The solution to that prohibitive forest density, says Tindall, is to promote regular thinning and burning practices to reduce the availability of fuel for wildfires and allow other plant species to flourish.

“The traditional way the Lil’wat Nation would manage their forests would be to have cultural burns, which would basically thin the forest out,” said Tindall. “So what we're looking at is the opportunity to do forest-thinning areas as well as cultural burning, to bring back a lot of those ecosystems that the Nation would have managed up to a hundred years ago.

"In the past, the forest was their garden, [where] they could explore and pick what they needed ... now that's gone because all the forests are just trees."

Currently, between 15 and 20 per cent of Lil’wat forests are managed for timber harvesting trees and can be legally cut down by LFV crews. The remaining 80 to 85 per cent is protected and, therefore, unmanaged; it’s that protected space the stewardship project is studying.

This project has been in the works since the province announced old-growth logging deferrals back in 2021. The B.C. government launched the deferral plan in November 2021, allowing some areas to temporarily pause forest harvesting to "create space for discussion on holistic, long-term management approaches for old growth forests."

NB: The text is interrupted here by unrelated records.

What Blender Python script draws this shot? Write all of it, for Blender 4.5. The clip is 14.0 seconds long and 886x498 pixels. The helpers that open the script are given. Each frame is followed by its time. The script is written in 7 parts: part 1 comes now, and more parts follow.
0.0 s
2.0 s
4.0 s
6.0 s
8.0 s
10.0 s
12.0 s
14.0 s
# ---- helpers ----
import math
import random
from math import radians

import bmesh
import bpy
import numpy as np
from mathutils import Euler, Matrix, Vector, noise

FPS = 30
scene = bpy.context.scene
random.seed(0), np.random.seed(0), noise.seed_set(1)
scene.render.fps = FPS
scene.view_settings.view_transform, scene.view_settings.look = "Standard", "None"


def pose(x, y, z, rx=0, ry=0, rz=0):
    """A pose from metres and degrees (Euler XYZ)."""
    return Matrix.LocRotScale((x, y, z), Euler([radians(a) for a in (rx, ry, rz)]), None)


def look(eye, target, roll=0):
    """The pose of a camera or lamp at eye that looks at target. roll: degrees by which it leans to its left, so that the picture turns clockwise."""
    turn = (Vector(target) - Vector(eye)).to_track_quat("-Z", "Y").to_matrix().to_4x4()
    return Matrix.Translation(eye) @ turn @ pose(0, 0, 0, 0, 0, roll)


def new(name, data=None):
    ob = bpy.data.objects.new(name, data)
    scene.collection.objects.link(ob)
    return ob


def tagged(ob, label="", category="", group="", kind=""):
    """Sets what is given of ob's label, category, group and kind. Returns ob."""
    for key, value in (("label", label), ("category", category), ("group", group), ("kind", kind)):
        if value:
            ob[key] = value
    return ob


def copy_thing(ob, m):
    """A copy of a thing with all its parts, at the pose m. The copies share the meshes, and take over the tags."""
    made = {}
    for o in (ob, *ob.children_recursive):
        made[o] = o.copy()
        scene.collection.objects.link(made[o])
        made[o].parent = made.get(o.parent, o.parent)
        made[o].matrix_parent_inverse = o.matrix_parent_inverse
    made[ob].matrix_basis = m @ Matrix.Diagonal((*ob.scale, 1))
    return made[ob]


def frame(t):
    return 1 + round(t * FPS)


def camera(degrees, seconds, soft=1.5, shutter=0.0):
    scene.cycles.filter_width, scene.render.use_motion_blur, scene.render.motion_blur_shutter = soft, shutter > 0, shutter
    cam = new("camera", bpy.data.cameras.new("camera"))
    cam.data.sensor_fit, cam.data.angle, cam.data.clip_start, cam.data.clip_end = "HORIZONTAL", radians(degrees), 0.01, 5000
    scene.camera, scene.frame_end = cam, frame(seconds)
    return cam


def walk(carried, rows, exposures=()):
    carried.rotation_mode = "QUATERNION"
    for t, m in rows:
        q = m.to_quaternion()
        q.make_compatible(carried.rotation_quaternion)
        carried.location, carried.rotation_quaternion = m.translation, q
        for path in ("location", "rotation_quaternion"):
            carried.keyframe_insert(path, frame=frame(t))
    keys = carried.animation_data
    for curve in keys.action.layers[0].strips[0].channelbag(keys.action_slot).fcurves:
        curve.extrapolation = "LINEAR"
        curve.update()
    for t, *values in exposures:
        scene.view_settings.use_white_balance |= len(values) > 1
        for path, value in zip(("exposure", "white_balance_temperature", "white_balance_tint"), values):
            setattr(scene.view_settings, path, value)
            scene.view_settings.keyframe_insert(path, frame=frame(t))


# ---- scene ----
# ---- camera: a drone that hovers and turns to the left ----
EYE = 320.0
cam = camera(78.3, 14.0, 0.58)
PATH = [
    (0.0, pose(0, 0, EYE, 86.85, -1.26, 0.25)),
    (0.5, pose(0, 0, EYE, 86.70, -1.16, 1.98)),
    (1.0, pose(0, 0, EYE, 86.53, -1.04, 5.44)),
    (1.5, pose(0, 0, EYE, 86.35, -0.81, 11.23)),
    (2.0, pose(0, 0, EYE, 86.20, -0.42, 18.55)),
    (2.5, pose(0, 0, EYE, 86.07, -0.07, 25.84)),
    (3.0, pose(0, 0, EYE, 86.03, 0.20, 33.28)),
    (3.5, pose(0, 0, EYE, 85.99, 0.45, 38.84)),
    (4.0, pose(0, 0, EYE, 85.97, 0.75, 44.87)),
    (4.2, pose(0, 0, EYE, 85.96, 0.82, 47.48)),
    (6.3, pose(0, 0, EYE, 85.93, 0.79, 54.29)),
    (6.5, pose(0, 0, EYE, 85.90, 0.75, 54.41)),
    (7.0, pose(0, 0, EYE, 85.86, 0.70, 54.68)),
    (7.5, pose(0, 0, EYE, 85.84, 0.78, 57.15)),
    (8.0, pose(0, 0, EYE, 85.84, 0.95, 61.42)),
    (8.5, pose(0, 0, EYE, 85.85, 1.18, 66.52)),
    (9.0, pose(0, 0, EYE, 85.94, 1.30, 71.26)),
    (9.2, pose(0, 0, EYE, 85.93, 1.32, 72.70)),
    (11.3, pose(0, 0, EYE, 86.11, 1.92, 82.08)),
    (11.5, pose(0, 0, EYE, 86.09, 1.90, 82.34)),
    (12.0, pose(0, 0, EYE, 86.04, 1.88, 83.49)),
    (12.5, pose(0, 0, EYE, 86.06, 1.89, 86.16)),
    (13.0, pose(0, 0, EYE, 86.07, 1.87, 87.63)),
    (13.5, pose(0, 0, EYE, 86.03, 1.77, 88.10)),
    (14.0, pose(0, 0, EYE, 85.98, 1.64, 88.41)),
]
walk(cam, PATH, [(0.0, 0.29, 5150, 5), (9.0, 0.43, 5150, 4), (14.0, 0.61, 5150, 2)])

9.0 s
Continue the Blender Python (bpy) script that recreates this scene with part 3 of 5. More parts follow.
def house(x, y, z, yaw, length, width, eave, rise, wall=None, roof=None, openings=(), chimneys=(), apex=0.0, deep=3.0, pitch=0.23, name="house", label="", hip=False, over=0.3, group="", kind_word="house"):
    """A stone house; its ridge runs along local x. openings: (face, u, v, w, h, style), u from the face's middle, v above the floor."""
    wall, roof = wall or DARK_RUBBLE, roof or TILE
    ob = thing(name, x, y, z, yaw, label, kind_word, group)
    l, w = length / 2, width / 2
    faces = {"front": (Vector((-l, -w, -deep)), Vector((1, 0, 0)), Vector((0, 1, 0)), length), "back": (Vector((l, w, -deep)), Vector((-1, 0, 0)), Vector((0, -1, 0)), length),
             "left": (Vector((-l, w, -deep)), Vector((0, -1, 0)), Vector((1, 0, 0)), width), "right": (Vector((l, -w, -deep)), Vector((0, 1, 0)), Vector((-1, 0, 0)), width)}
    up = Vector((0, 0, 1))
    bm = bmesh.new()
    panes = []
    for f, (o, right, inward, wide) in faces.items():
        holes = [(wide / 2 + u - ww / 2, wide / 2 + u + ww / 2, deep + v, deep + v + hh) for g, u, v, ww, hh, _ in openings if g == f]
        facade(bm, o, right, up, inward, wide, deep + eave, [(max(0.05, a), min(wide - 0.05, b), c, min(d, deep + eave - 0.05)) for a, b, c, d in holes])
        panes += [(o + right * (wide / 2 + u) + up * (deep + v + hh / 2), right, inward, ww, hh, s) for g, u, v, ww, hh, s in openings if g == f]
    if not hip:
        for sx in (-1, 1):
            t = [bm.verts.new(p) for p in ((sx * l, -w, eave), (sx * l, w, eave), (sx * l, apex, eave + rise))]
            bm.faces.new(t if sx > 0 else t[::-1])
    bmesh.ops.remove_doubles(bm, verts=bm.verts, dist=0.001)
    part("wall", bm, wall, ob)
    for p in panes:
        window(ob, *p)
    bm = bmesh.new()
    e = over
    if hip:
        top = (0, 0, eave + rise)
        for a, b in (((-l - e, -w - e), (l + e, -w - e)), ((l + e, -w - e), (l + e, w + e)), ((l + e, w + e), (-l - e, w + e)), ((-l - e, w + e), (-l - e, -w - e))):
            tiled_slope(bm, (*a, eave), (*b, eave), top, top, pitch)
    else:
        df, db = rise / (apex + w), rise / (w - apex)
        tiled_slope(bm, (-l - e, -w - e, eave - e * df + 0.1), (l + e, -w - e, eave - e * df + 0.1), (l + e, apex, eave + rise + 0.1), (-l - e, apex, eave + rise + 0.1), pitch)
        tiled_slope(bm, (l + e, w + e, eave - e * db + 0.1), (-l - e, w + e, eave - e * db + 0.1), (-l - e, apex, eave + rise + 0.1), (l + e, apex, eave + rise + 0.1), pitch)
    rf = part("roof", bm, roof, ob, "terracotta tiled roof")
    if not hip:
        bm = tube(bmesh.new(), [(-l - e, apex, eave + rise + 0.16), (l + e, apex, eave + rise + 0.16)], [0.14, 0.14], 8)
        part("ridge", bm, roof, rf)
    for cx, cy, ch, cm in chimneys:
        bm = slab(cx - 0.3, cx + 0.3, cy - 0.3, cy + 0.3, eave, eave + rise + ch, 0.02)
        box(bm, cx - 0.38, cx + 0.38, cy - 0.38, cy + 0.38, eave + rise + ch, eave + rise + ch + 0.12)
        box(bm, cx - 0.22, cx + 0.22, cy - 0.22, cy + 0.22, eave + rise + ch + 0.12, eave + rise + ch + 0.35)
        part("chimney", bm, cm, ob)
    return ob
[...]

"It brought attention to the Nation that they don't really have a good grasp of what is currently being protected for old growth," said Tindall.

So LFV, in partnership with Stillwater Consulting, Chartwell Resource Group ltd., and the Lil'wat Nation’s Lands & Resources Department partnered on a multi-year research project to examine the extent of old growth within the protected area. 

The endeavour, funded by the Rural Economic Diversification and Infrastructure Program (REDIP), began with training provided by Stillwater Consulting for LFV staff in early 2024. Tindall says it gave LFV the "knowledge to assess old-growth criteria," which his team then paired with cultural and wildlife values. 

Data collection began in mid-October after the risk of wildfires diminished. Teams of three to five ventured out into pre-determined plots of land, angling to get a representative sampling of old growth. Tindall estimates about a third of the plots were completed before the weather turned. The remaining ones will be completed in spring 2025.

Once the data is compiled, LFV hopes to have definitive findings on the health of the old growth.

Over time, Tindall says the team's intended use for the data has shifted.

“Back [at the start], we were looking at harvest to lower the damage to traditional plants, and now we've really changed our mindset to, 'how can we do forest management practices that are going to increase the amount of good value of those plants?'” he said.

"[We're also] looking at any of the cultural values that might be on the site," Tindall added. "So [the team] have Lil'wat Nation cultural texts with them, helping to identify any cultural values."

The LFV said in a press release it hopes the project will not only inform old-growth forest management for the Nation moving forward but help provide a template for other First Nations to "assess forest health in their territories to make more informed land-management decisions."